Eventually, Norman learns Peter’s secret during an angst-filled Thanksgiving dinner, and proceeds to make Peter’s life a living hell. First, he attacks Aunt May during her prayers. Then he kidnaps Mary Jane and forces Peter to choose between saving her and saving a tram full of school kids. With a little help from the locals, Peter manages to save both, and then heads into another abandoned warehouse-type building for the Final Showdown. This ends when Norman accidentally skewers himself with his own rocket glider. Peter returns Norman’s corpse to his penthouse suite. Harry sees him and assumes that Spider-Man murdered his father. He swears revenge just in time for the sequel.
Spider-Man is, perhaps, one of the purest superhero films ever made. It’s not particularly deep, attempts no twists, surprises, or other plot-related shenanigans. The fight choreography sticks with a simple punch-kick-and-jump routine, attempting nothing particularly fancy. It’s got the origin story, same as in the comic books and TV shows. It’s got the same (or as similar as makes no difference) standard villain spouting the same standard villain speeches you’ve heard many times over.
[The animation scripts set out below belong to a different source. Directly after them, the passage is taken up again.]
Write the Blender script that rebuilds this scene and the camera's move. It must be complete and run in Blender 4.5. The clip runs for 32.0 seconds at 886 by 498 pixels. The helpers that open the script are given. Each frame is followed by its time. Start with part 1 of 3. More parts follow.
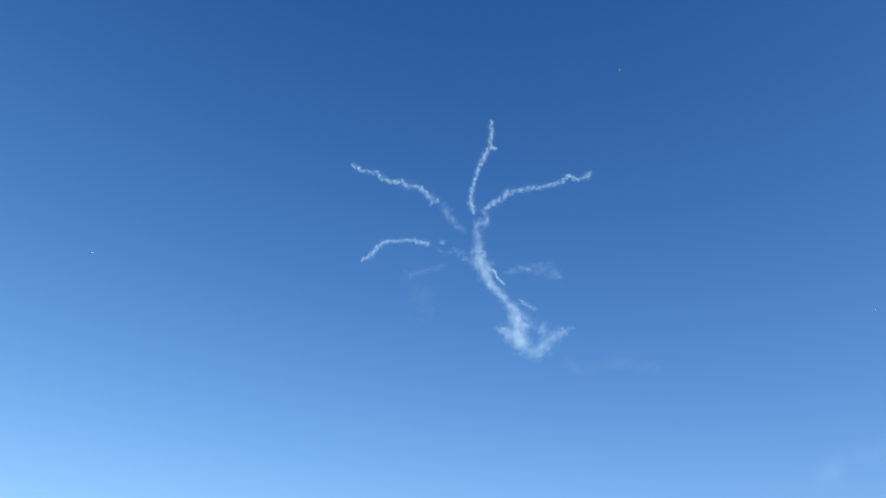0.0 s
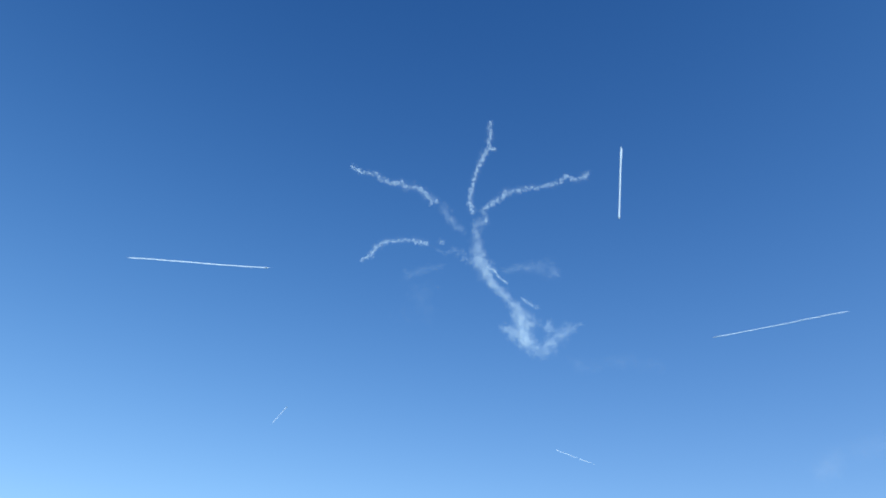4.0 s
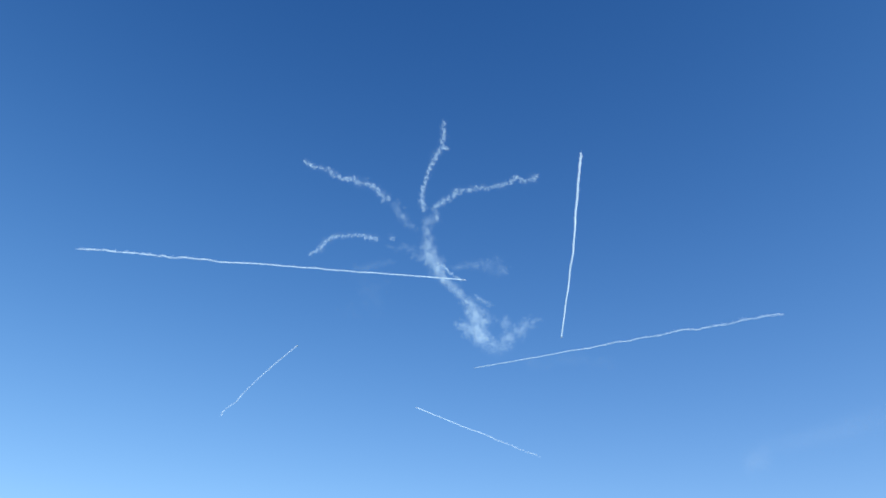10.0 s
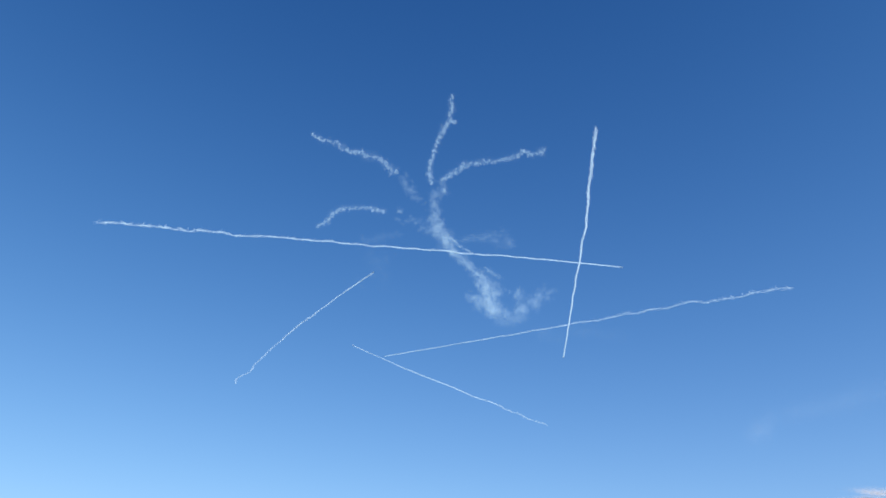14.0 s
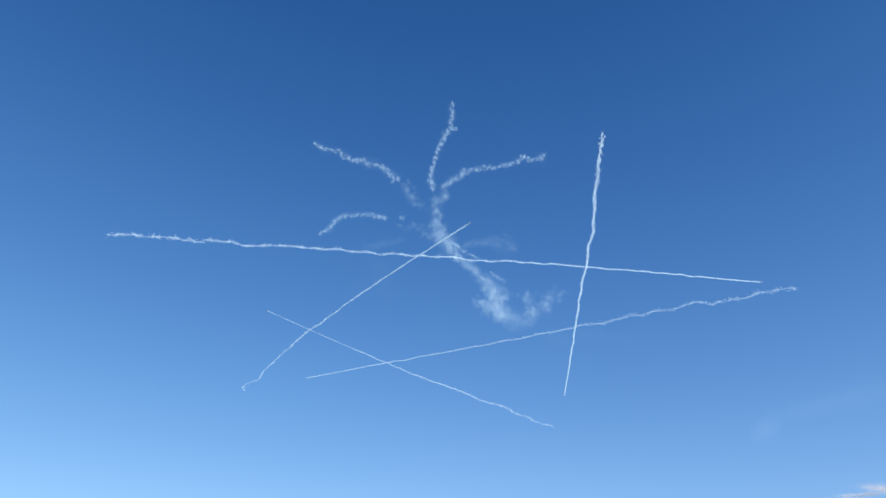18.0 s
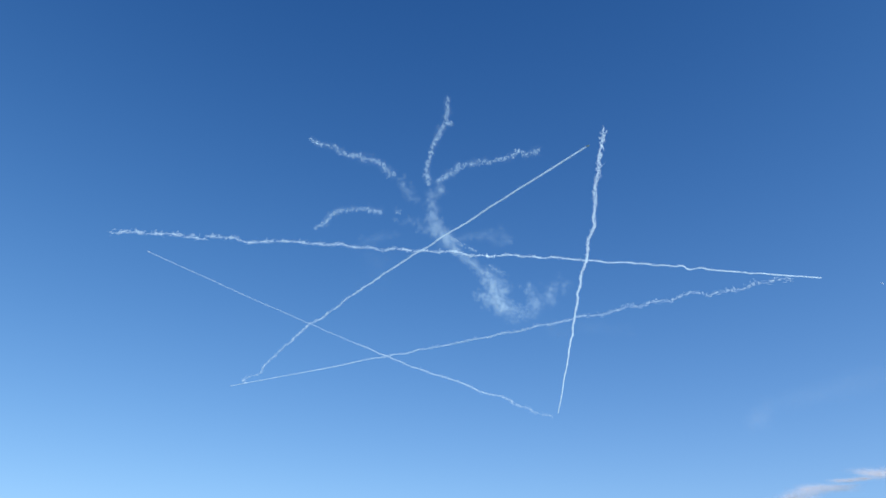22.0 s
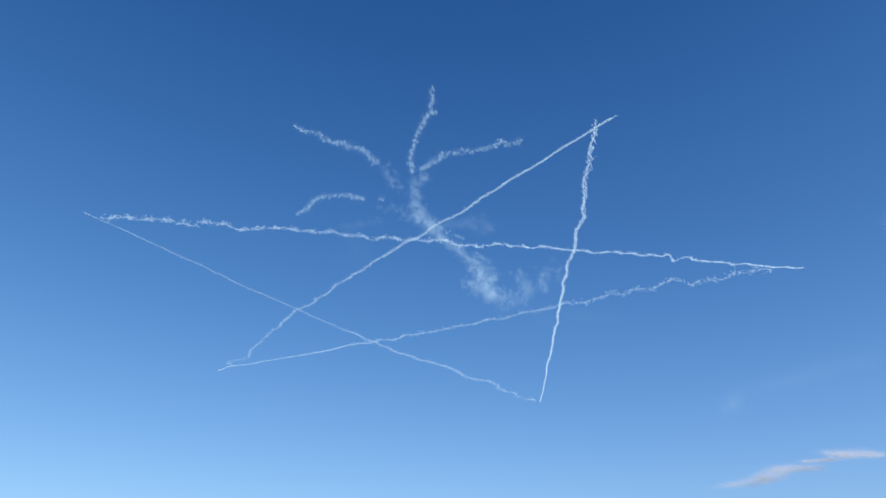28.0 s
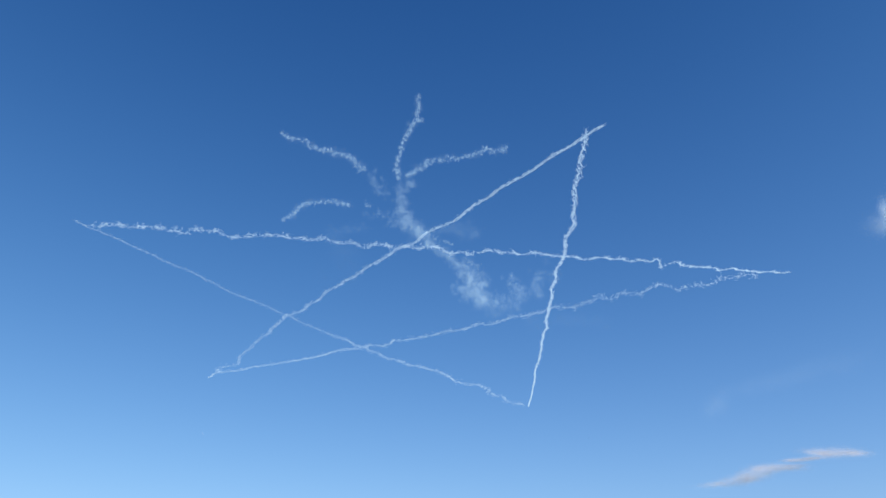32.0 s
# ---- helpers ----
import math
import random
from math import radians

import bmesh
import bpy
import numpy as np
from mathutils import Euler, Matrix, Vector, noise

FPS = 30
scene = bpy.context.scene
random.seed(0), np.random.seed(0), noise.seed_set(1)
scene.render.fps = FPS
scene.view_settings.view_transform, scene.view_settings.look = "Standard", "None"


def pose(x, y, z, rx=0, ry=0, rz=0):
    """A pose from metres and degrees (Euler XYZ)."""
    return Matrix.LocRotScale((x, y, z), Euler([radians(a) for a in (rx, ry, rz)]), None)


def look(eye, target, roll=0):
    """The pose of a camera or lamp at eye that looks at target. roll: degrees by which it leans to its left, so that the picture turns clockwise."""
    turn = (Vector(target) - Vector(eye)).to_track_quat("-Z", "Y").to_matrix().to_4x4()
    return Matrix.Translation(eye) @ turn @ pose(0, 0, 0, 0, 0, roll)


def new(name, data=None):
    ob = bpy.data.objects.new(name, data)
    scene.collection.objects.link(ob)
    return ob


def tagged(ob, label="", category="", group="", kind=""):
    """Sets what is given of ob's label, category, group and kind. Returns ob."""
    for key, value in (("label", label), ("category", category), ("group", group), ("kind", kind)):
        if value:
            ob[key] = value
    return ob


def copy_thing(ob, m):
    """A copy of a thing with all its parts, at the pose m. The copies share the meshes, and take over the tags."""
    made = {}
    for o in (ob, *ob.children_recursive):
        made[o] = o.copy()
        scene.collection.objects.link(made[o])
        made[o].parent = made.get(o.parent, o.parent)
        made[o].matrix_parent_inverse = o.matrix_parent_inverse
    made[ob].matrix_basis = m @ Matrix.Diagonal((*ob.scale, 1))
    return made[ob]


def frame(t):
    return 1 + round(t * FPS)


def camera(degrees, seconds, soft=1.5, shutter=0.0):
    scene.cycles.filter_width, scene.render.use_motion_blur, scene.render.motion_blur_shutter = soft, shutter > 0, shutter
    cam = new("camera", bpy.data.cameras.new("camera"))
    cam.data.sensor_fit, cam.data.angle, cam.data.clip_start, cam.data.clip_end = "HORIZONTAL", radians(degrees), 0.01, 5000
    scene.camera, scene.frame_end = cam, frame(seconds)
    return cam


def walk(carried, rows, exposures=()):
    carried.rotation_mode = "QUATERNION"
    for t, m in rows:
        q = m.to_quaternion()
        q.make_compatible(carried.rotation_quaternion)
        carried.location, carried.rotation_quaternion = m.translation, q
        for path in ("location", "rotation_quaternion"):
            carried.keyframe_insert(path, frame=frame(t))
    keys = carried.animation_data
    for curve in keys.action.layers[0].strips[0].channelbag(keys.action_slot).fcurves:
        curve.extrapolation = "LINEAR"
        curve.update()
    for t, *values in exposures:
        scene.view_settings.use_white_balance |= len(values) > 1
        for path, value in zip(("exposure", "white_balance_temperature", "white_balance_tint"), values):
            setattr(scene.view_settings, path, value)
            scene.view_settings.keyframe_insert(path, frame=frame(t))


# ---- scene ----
# The place: a wide airfield under a clear morning sky. Five display jets draw a star of white smoke,
# level at 1200 m, beside the drifting smoke of an earlier burst. One spectator's camera, held by hand.
STAND = (0.0, 0.0, 1.6)
PATH = [
    (0, 122.33, -1.91, 3.68), (0.5, 121.68, -1.53, 3.44), (1, 121.78, -1.33, 3.28),
    (1.5, 121.82, -1.00, 3.48), (2, 121.93, -1.13, 3.52), (2.5, 122.00, -1.37, 3.59),
    (3, 122.03, -1.42, 3.80), (3.5, 122.14, -1.46, 3.85), (5.5, 121.76, -2.07, 2.69),
    (6, 121.65, -1.99, 2.22), (6.5, 121.69, -1.75, 1.75), (7, 121.74, -1.45, 1.29),
    (7.5, 121.94, -1.16, 0.86), (8, 121.85, -0.98, 0.55), (8.5, 122.03, -0.55, 0.51),
    (9, 122.03, -0.81, -0.15), (9.5, 122.24, -0.49, -0.48), (10, 121.61, -0.41, -0.70),
    (10.5, 120.94, -0.56, -0.91), (11, 119.81, -0.51, -0.98), (11.5, 118.79, -0.65, -1.11),
    (12, 118.77, -0.16, -0.83), (12.5, 118.94, -0.24, -0.62), (13, 118.99, -0.41, -0.54),
    (13.5, 118.90, -0.55, -0.36), (14, 119.10, -0.87, -0.34), (14.5, 119.13, -0.52, -0.04),
    (16.5, 119.39, -0.65, -0.23), (17, 119.42, -0.86, -0.38), (17.5, 119.47, -0.82, -0.21),
    (18, 119.39, -0.21, 0.16), (18.5, 119.08, -0.29, 0.01), (19, 119.00, -0.43, -0.09),
    (19.5, 119.11, -0.52, -0.03), (20, 119.24, -0.22, 0.07), (20.5, 119.17, 0.05, 0.14),
    (21, 119.27, 0.12, 0.01), (21.5, 119.36, 0.19, -0.16), (22, 118.68, 0.31, -0.03),
    (22.5, 117.91, 0.79, 0.28), (23, 117.90, 0.54, 0.29), (23.5, 117.74, 1.10, 0.65),
    (24, 117.63, 1.12, 0.42), (24.5, 117.62, 1.24, 0.11), (25, 117.59, 1.07, -0.29),
    (25.5, 117.40, 0.70, -0.72), (27.5, 117.20, 0.23, -1.80), (28, 117.34, 0.45, -1.77),
    (28.5, 117.39, 0.66, -1.90), (29, 117.31, 0.69, -2.09), (29.5, 117.45, 0.67, -2.32),
    (30, 116.96, 0.90, -2.53), (30.5, 117.07, 0.96, -2.57), (31, 117.42, 1.22, -2.53),
    (31.5, 117.41, 1.48, -2.52), (32, 117.66, 1.12, -2.82),
]
cam = camera(66.72, 32.0, soft=1.5)
walk(cam, [(t, pose(*STAND, rx, ry, rz)) for t, rx, ry, rz in PATH],
     [(0, 1.23, 5800, 10), (10.2, 1.24, 5790, 10), (11.5, 1.1, 5720, 10), (22, 1.07, 5720, 10), (28, 0.98, 5670, 10), (32, 0.97, 5670, 10)])

# ---- light ----
SUN_AZIMUTH, SUN_HEIGHT = 135.0, 26.3      # degrees: clockwise from +y, above the horizon


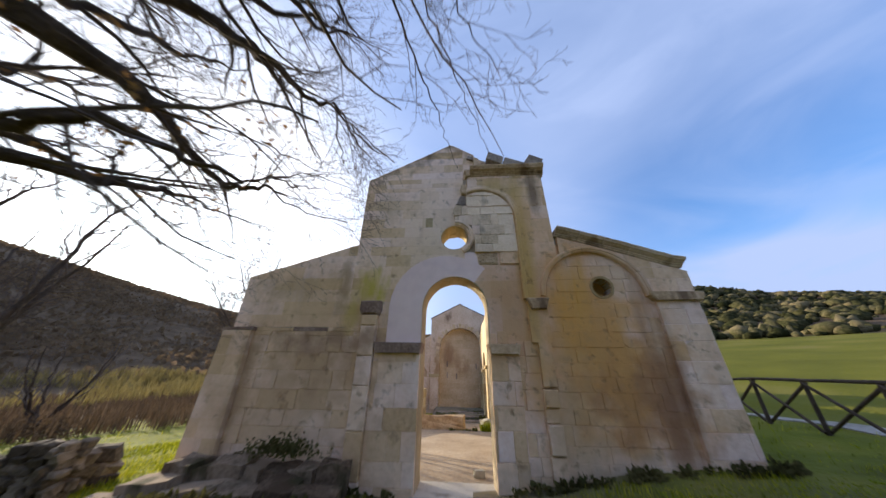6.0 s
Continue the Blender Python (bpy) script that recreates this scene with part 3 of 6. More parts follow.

It’s got shrieking girls in danger, threatened loved ones, tragic deaths, and so forth.
Reading the above, you might think that I don’t like this movie—but I do. It sticks to the basics and it does them right. It’s got suspense in all the right places, as well as romance, jealousy, and awkwardness where necessary. It’s exciting all through the exposition and right up to the end. If I have to register any complaints (and knowing me, I do) it would be about the fight sequences and web-swinging scenes, during which real world physics suddenly cease to apply every time we switch from actors to digital effects. This is a minor quibble, though; the rest of the film shines. Who cares that it’s essentially a movie-length cliché? It is a movie-length cliché with style.
Naturally, superhero = ridiculous regardless of quality (which is why we’re discussing it in the context of Rifftrax) and Mike, Bill, and Kevin are all on hand to point this out. During a sequence where Bill and Kevin point out all the incongruities of Peter’s spider powers, Mike silences them with, “Look, just because he can do whatever a spider can, doesn’t mean he’s limited to doing whatever a spider can.” When Green Goblin shows up in his stupid green outfit, Bill comments, “He’s Zippy the Pinhead’s evil green twin,” while Kevin notes, “A stoned Jim Carrey has more dignity.” Also notable is the question posed by the cartoon theme song, “Is he strong?” When asked of Mike, he shrieks, “Listen, Bud; he’s got radioactive blood!” and then flies into a violent rage. Both the action and the quips fly fast and furious, making this one of the funniest Rifftrax currently available.